Keying and metatag use of DOUWE EGBERTS mark allowed


The District Court of Middelburg in the Netherlands has ruled that a distributor of Douwe Egberts coffee products was not infringing Douwe Egberts's rights by using the DOUWE EGBERTS mark (i) as a keyword to trigger advertisements for its products on search engine sites, and (ii) in the metatags of its website (Case 242/2005, January 18 2005).

Douwe Egberts, which is part of the Sara Lee group, produces, distributes and sells, among other things, coffee and tea products. Capriole Coffee-Service is one of Douwe Egberts's non-exclusive distributors within the Netherlands. Douwe Egberts filed a claim with the District Court of Middelburg, stating that Capriole had infringed Douwe Egberts's trademarks because it was using the trademark DOUWE EGBERTS as a metatag in the source code of the websites at '', '' and ''. Capriole also used the mark as a keyword to trigger advertisements for its products on search engine sites such as Google, Lycos and Altavista.

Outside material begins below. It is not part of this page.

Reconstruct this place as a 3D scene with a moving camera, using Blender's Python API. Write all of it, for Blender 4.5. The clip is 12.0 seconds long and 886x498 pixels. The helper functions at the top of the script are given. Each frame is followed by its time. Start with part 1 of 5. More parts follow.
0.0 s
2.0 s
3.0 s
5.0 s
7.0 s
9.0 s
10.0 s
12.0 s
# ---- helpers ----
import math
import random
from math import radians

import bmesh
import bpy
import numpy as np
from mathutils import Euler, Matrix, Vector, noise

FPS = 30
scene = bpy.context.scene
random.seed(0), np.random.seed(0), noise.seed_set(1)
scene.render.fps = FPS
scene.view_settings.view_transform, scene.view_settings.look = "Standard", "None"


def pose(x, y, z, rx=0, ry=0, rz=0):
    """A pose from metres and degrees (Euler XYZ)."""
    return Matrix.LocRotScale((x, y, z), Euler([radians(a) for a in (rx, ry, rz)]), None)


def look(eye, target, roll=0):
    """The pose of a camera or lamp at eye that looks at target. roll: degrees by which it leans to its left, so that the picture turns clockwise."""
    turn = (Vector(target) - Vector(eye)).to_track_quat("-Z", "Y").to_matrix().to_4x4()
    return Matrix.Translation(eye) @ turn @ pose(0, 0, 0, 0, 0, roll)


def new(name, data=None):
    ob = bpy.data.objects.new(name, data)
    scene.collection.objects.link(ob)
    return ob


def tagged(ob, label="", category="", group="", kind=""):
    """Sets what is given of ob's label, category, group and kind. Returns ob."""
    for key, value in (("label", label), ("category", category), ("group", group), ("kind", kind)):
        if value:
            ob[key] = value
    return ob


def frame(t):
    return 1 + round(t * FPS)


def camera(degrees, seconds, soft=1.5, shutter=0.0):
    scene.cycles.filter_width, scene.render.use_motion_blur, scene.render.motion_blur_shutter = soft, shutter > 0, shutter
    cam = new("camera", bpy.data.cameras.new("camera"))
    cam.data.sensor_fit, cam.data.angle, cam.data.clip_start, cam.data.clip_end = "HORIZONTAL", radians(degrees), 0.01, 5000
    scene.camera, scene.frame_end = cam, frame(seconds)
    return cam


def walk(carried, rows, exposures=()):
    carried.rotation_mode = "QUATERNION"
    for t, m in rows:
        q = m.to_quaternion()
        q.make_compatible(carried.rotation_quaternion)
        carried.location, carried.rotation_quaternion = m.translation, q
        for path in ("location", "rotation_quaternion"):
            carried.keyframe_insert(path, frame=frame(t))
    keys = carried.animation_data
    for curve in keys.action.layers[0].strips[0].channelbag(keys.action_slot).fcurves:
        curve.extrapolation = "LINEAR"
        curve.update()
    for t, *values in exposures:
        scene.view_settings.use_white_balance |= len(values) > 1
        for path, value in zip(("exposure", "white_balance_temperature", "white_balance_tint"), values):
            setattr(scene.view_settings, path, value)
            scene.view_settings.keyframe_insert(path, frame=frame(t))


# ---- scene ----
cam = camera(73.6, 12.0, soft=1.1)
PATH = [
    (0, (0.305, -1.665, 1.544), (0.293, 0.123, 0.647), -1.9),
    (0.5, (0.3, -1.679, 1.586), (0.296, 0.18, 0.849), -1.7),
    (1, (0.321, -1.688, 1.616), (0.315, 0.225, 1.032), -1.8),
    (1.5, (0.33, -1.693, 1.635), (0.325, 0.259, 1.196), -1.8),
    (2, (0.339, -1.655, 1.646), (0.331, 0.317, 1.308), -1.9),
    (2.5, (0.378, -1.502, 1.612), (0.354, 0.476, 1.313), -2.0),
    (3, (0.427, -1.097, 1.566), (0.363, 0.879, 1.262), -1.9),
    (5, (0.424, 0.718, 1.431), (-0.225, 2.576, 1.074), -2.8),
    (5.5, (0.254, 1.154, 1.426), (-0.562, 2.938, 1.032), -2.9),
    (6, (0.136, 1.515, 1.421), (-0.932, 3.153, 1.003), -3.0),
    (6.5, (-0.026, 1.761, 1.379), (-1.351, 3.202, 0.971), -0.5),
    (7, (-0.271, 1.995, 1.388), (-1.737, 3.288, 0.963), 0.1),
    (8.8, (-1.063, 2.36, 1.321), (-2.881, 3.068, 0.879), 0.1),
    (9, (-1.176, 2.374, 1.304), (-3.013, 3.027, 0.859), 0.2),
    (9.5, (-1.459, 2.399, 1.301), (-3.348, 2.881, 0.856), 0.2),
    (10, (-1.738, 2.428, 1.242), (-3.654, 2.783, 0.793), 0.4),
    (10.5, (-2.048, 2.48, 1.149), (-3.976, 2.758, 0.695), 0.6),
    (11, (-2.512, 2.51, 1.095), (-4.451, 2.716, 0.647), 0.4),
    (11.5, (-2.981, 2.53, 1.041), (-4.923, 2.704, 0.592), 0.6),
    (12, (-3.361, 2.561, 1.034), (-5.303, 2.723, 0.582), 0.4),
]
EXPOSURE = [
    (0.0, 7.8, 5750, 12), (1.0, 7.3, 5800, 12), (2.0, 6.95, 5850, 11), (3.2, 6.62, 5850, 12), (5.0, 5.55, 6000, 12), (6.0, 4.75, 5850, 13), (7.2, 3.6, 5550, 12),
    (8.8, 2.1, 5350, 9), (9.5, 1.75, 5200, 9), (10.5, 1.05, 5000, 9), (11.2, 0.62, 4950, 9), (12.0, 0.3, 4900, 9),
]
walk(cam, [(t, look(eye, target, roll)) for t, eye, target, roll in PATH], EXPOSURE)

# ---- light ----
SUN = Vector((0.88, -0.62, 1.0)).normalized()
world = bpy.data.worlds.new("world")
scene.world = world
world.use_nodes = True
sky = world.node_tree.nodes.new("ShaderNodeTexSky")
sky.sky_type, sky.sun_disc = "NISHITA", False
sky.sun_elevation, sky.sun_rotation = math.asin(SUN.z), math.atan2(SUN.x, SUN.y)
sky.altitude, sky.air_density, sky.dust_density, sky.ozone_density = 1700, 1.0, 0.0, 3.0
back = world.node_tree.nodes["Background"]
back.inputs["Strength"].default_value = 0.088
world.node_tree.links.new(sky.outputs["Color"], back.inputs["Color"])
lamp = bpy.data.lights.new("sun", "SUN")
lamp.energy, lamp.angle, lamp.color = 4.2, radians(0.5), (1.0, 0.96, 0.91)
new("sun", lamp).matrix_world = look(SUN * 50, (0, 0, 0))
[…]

The court dismissed the claim, holding that Capriole was not infringing Douwe Egberts's trademarks. It first noted that Douwe Egberts had not objected to Capriole's use of the trademark DOUWE EGBERTS in its other advertising activities and on its websites. According to the court the use of the mark by Capriole for sponsored links and metatags did not essentially differ from the other ways in which Capriole gave information on and advertised the products of Douwe Egberts. The use of the mark as a keyword or in metatags meant that when an internet user entered the search term 'Douwe Egberts' into a search engine, he would find Capriole's web page more easily than if he had not used this search term. The court stated that an internet user would not expect to find only Douwe Egberts's own web pages following use of the search term 'Douwe Egberts'. According to the court, Douwe Egberts's web pages were no less accessible than they were before Capriole used the metatags and sponsored links at issue. Capriole was simply profiting from the fact that some search engines placed its website listing higher on the search results page than other listings. This, in itself, did not infringe the rights of anyone else who had decided not to use this method.